Publié le 29 mai 2023 par Francisrichard @francisrichard
À peine un petit mouchoir bleu, de Françoise Matthey

Du ciel on ne sait rien. À peine un petit mouchoir bleu dans sa poche.

Dans un monde incertain, arrivée au soir de sa vie:

Avec. Il faudra faire avec, elle dit. Ou plutôt... sans. Avec sans. Sans plus d'élans, sans plus de chemins, d'enjambées dans les herbes sauvages, d'empreintes dans la terre mouillée. Faire avec. Ce qui n'est plus. Qu'on a perdu. Ce qu'on aimerait dire. Qu'on ne sait pas dire.

Comme on ne sait jamais ce que la vie réserve, il faut l'inventer, l'inventer encore, perpétuellement, même à ce moment-là, au risque de la perdre:

Inventer la vie dans son déclin exige une foi immense, elle dit.

Faire avec, c'est peut-être faire, tout simplement, sans rime ni raison:

Étrangement, ce n'est que lorsqu'elle cesse de raisonner qu'elle s'apaise.

Faire avec, c'est s'accommoder de ce qui arrive comme si on l'avait choisi:

Depuis qu'elle a retiré toute illusion de ses ombreux combats, elle ne se raidit plus, pleure moins salé.

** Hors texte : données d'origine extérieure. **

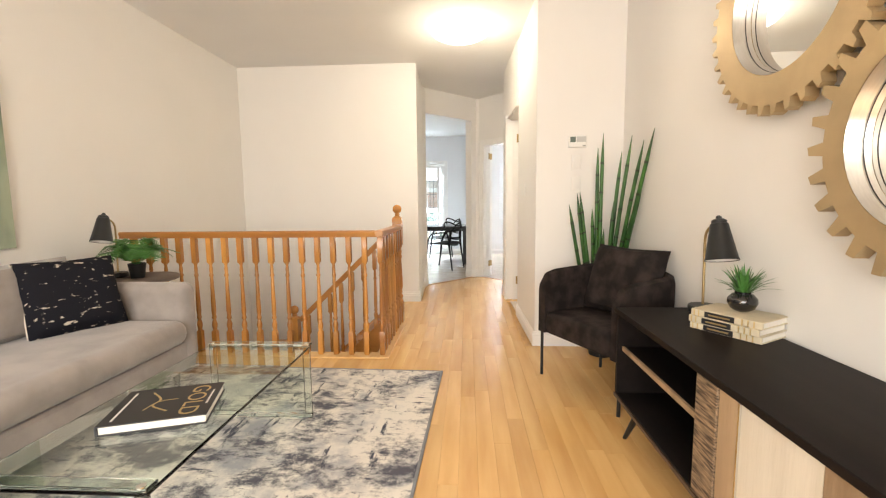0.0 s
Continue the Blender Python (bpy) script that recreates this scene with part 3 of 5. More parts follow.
def rug_material():
    mat = bpy.data.materials.new("distressed_rug_pile")
    mat.use_nodes = True
    nt = mat.node_tree
    bs = nt.nodes["Principled BSDF"]
    co = nt.nodes.new("ShaderNodeTexCoord")

    def noise_fac(scale, lo, hi, stretch=(1, 1, 1), detail=8, rough=0.65):
        mp = nt.nodes.new("ShaderNodeMapping")
        mp.inputs["Scale"].default_value = stretch
        nt.links.new(co.outputs["Object"], mp.inputs[0])
        n = nt.nodes.new("ShaderNodeTexNoise")
        n.inputs["Scale"].default_value, n.inputs["Detail"].default_value, n.inputs["Roughness"].default_value = scale, detail, rough
        nt.links.new(mp.outputs[0], n.inputs["Vector"])
        r = nt.nodes.new("ShaderNodeMapRange")
        r.inputs["From Min"].default_value, r.inputs["From Max"].default_value = lo, hi
        nt.links.new(n.outputs["Fac"], r.inputs["Value"])
        return r.outputs[0]

    def mix(fac, a, b):
        m = nt.nodes.new("ShaderNodeMix")
        m.data_type = "RGBA"
        nt.links.new(fac, m.inputs["Factor"])
        for key, v in (("A", a), ("B", b)):
            if isinstance(v, tuple):
                m.inputs[key].default_value = (*v, 1)
            else:
                nt.links.new(v, m.inputs[key])
        return m.outputs["Result"]

    c = mix(noise_fac(3.0, 0.46, 0.62), (0.74, 0.69, 0.61), (0.34, 0.34, 0.36))
    c = mix(noise_fac(2.0, 0.475, 0.56, (1, 1.5, 1), 14, 0.8), c, (0.085, 0.085, 0.105))
    c = mix(noise_fac(4.5, 0.57, 0.62, (2.6, 0.7, 1), 12, 0.75), c, (0.05, 0.055, 0.08))
    c = mix(noise_fac(5.0, 0.58, 0.63, (0.7, 2.8, 1), 12, 0.75), c, (0.07, 0.075, 0.10))
    c = mix(noise_fac(7.0, 0.55, 0.66, (1, 1, 1), 12, 0.8), c, (0.72, 0.68, 0.62))
    nt.links.new(c, bs.inputs["Base Color"])
    bs.inputs["Roughness"].default_value = 0.95
    n = nt.nodes.new("ShaderNodeTexNoise")
    n.inputs["Scale"].default_value = 500
    nt.links.new(co.outputs["Object"], n.inputs["Vector"])
    b = nt.nodes.new("ShaderNodeBump")
    b.inputs["Strength"].default_value, b.inputs["Distance"].default_value = 0.6, 0.003
    nt.links.new(n.outputs["Fac"], b.inputs["Height"])
    nt.links.new(b.outputs[0], bs.inputs["Normal"])
    return mat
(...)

Faire avec, c'est ne plus se donner d'objectif mais une direction:

Sa décision est prise: elle ne se forcera plus à atteindre quoi que ce soit. Disons, rien qui ne soit essentiel.

Faire avec, c'est accepter le miracle de vivre:

Quelque chose venu on ne sait d'où et qui repartira.

Faire avec, c'est aimer tout de suite, sinon ça ne compte pas.

Faire avec, c'est mettre un pas devant l'autre, ne pas rester immobile, n'en déplaise à Ramuz 1:

Confier sa vie à la vie, avance-t-elle pudiquement, est un mouvement, un mouvement vers l'étonnement, vers le risque peut-être de chanceler dans l'écheveau des traces, le noué du passé.

Faire avec, c'est évoluer, bon an, mal an, dans le labyrinthe des questions sans réponse.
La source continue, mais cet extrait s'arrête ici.